NEW YORK — Despite falling nearly 50 points Thursday, the Dow Jones Industrial Average logged its best start to a year in almost two decades.
Stocks rallied in the first week of the year after U.S. lawmakers reached a deal to avoid the "fiscal cliff," and then pushed higher toward record levels as optimism about the housing market recovery grew. Decent company earnings for the fourth quarter and an improving job market also helped lift markets.
The Dow ended the month up 5.8 percent, its strongest January since 1994, according to S&P Capital IQ data. The Dow is just 304 points from its all-time high. The Standard & Poor's 500 index finished the month 5 percent higher, its best start to the year since 1997.
"There's not a whole lot of bears left here," said Jeff Hirsch, the editor of the Stock Trader's Almanac.
On Thursday, the Dow fell 49.84 points to 13,860.58. The S&P 500 dropped 3.85 points to 1,498.11, and the Nasdaq composite edged down 0.18 points to 3,142.13.
The yield on the 10-year Treasury note, which moves inversely to its price, was little changed at 1.99 percent.
About $51 billion in net deposits was moved into stock funds and so-called hybrid funds, which invest in a mix of stocks and bonds, consultant Strategic Insight said.

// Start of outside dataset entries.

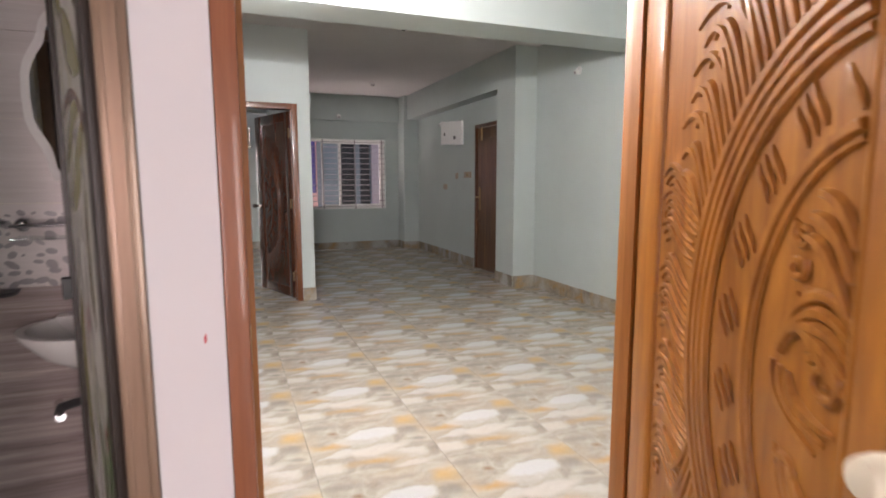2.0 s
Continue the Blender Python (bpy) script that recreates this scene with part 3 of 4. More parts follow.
# the other bedroom door
door_2 = thing("door_2", pose(D1[0], 1.08, 0), "open carved dark wooden bedroom door in a red-brown frame", "door", kind="structure")
door_frame(door_2, D1[1] - D1[0], 2.1, 0.1, RED_WOOD, 0.06)
leaf = carved_leaf(door_2, Matrix.Translation((0.065, 0.0, 0.005)) @ pose(0, 0, 0, 0, 0, -80), DARK_SATIN, 0.86)
knob_set(leaf, 0.86, 0.98, False)

# third bedroom door, opened inwards
door_3 = thing("door_3", pose(-0.13, 6.0, 0), "open carved dark varnished bedroom door in a red-brown frame", "door", kind="structure")
door_frame(door_3, 0.996, 2.1, 0.12, RED_WOOD, 0.06)
leaf = carved_leaf(door_3, Matrix.Translation((0.93, 0.11, 0.005)) @ pose(0, 0, 0, 0, 0, 110), DARK_WOOD, 0.87)
knob_set(leaf, 0.87, 1.0, False)

# kitchen doorway in the tiled wall: axis along y
door_4 = thing("door_4", pose(0.19, 2.5, 0, 0, 0, 90), "orange wooden kitchen door frame with its door open", "door", kind="structure")
door_frame(door_4, 0.76, 2.1, 0.16, TEAK_FRAME, 0.045)
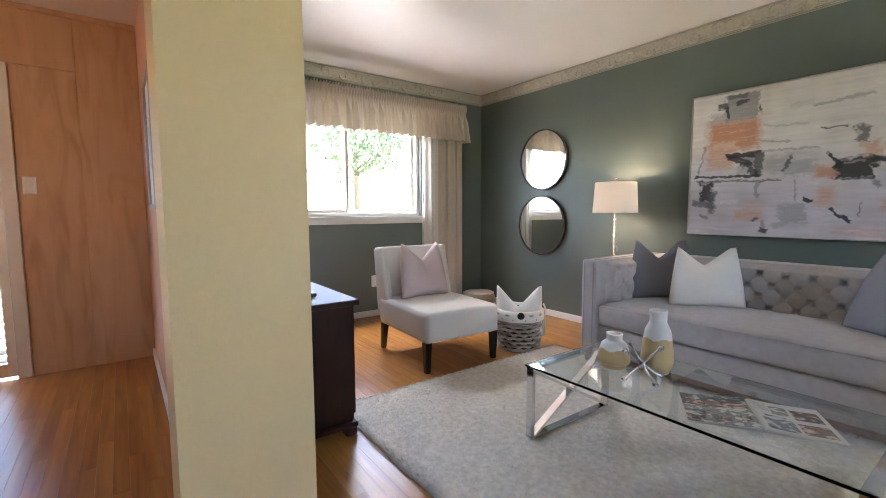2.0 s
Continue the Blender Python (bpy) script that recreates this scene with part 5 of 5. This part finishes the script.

That's the most since $56 billion flowed in during January 2004.
Stocks have gained against a backdrop of low borrowing costs and a slow, steady economic recovery. However, the market may struggle to build on those gains in the immediate future as traders and investors turn their attention back to Washington's budget debates, said Ernie Cecilia, chief investment officer at Bryn Mawr Trust.